→ **Given exercise**
Write the data out again, character for character, with no images.

→ **Data segment**
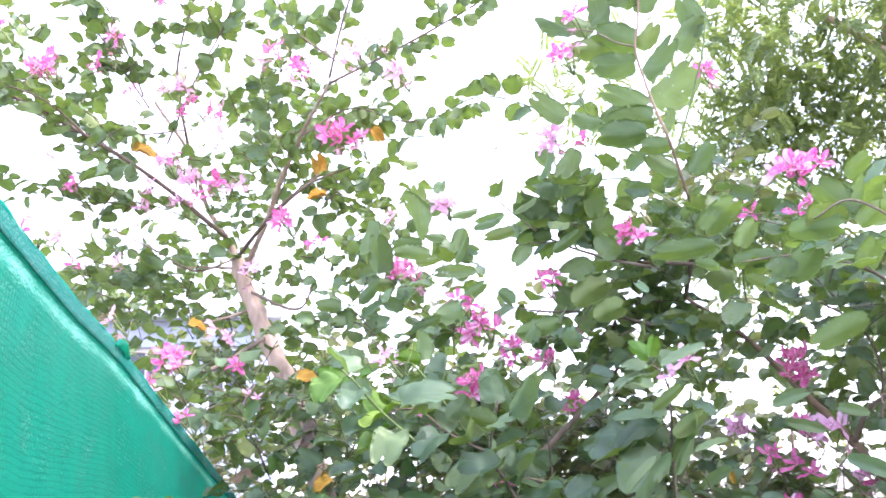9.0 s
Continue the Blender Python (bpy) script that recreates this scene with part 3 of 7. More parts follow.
left.limb([(-1.645, 2.340, 2.551), (-1.492, 2.280, 2.666), (-1.363, 2.240, 2.704), (-1.188, 2.200, 2.753)], 0.009, 0.004, BARK)
left.limb([(-1.715, 2.360, 2.546), (-1.817, 2.300, 2.559), (-1.873, 2.200, 2.546)], 0.005, 0.003, BARK)
left.limb([(-1.636, 2.360, 2.372), (-1.699, 2.300, 2.341), (-1.780, 2.200, 2.307)], 0.006, 0.003, BARK)
left.limb([(-1.717, 2.360, 2.589), (-1.359, 2.157, 2.637), (-1.210, 2.169, 2.710), (-1.079, 2.235, 2.757)], 0.009, 0.003)
left.limb([(-1.717, 2.360, 2.589), (-1.568, 1.991, 2.430), (-1.652, 1.881, 2.499), (-1.776, 1.783, 2.589)], 0.005, 0.002)
left.limb([(-1.768, 2.330, 2.705), (-1.575, 2.12, 2.60), (-1.600, 1.828, 2.724), (-1.689, 1.572, 2.844), (-1.773, 1.403, 2.918)], 0.010, 0.005)
left.limb([(-1.663, 2.360, 2.444), (-1.334, 2.230, 2.291), (-1.297, 2.290, 2.396)], 0.007, 0.003)
left.limb([(-1.577, 2.360, 2.253), (-1.375, 1.857, 2.053), (-1.381, 1.714, 2.051)], 0.009, 0.004)
left.limb([(-1.66, 2.05, 2.90), (-1.573, 1.899, 3.143), (-1.477, 1.877, 3.388), (-1.377, 1.866, 3.590)], 0.006, 0.002)
left.spray([(-1.009, 2.024, 2.991), (-0.923, 2.010, 3.198), (-0.819, 2.004, 3.380), (-0.702, 2.053, 3.566), (-0.592, 2.067, 3.690)], 37, 0.068, 0.005, near=True)
left.spray([(-1.016, 2.030, 2.974), (-0.821, 2.101, 3.052), (-0.639, 2.193, 3.154), (-0.506, 2.255, 3.242), (-0.382, 2.263, 3.386)], 37, 0.063, 0.005, near=True)
left.spray([(-0.659, 2.187, 3.148), (-0.615, 2.119, 3.278), (-0.528, 2.129, 3.405)], 17, 0.060, 0.003, near=True)
left.spray([(-0.975, 2.015, 3.041), (-1.103, 1.969, 3.183), (-1.116, 1.867, 3.303), (-1.105, 1.742, 3.536)], 26, 0.068, 0.004, near=True)
left.spray([(-1.773, 1.403, 2.918), (-1.784, 1.306, 3.011), (-1.774, 1.216, 3.116), (-1.931, 1.059, 3.109)], 20, 0.076, 0.004, near=True)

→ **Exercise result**
9.0 s
Continue the Blender Python (bpy) script that recreates this scene with part 3 of 7. More parts follow.
left.limb([(-1.645, 2.340, 2.551), (-1.492, 2.280, 2.666), (-1.363, 2.240, 2.704), (-1.188, 2.200, 2.753)], 0.009, 0.004, BARK)
left.limb([(-1.715, 2.360, 2.546), (-1.817, 2.300, 2.559), (-1.873, 2.200, 2.546)], 0.005, 0.003, BARK)
left.limb([(-1.636, 2.360, 2.372), (-1.699, 2.300, 2.341), (-1.780, 2.200, 2.307)], 0.006, 0.003, BARK)
left.limb([(-1.717, 2.360, 2.589), (-1.359, 2.157, 2.637), (-1.210, 2.169, 2.710), (-1.079, 2.235, 2.757)], 0.009, 0.003)
left.limb([(-1.717, 2.360, 2.589), (-1.568, 1.991, 2.430), (-1.652, 1.881, 2.499), (-1.776, 1.783, 2.589)], 0.005, 0.002)
left.limb([(-1.768, 2.330, 2.705), (-1.575, 2.12, 2.60), (-1.600, 1.828, 2.724), (-1.689, 1.572, 2.844), (-1.773, 1.403, 2.918)], 0.010, 0.005)
left.limb([(-1.663, 2.360, 2.444), (-1.334, 2.230, 2.291), (-1.297, 2.290, 2.396)], 0.007, 0.003)
left.limb([(-1.577, 2.360, 2.253), (-1.375, 1.857, 2.053), (-1.381, 1.714, 2.051)], 0.009, 0.004)
left.limb([(-1.66, 2.05, 2.90), (-1.573, 1.899, 3.143), (-1.477, 1.877, 3.388), (-1.377, 1.866, 3.590)], 0.006, 0.002)
left.spray([(-1.009, 2.024, 2.991), (-0.923, 2.010, 3.198), (-0.819, 2.004, 3.380), (-0.702, 2.053, 3.566), (-0.592, 2.067, 3.690)], 37, 0.068, 0.005, near=True)
left.spray([(-1.016, 2.030, 2.974), (-0.821, 2.101, 3.052), (-0.639, 2.193, 3.154), (-0.506, 2.255, 3.242), (-0.382, 2.263, 3.386)], 37, 0.063, 0.005, near=True)
left.spray([(-0.659, 2.187, 3.148), (-0.615, 2.119, 3.278), (-0.528, 2.129, 3.405)], 17, 0.060, 0.003, near=True)
left.spray([(-0.975, 2.015, 3.041), (-1.103, 1.969, 3.183), (-1.116, 1.867, 3.303), (-1.105, 1.742, 3.536)], 26, 0.068, 0.004, near=True)
left.spray([(-1.773, 1.403, 2.918), (-1.784, 1.306, 3.011), (-1.774, 1.216, 3.116), (-1.931, 1.059, 3.109)], 20, 0.076, 0.004, near=True)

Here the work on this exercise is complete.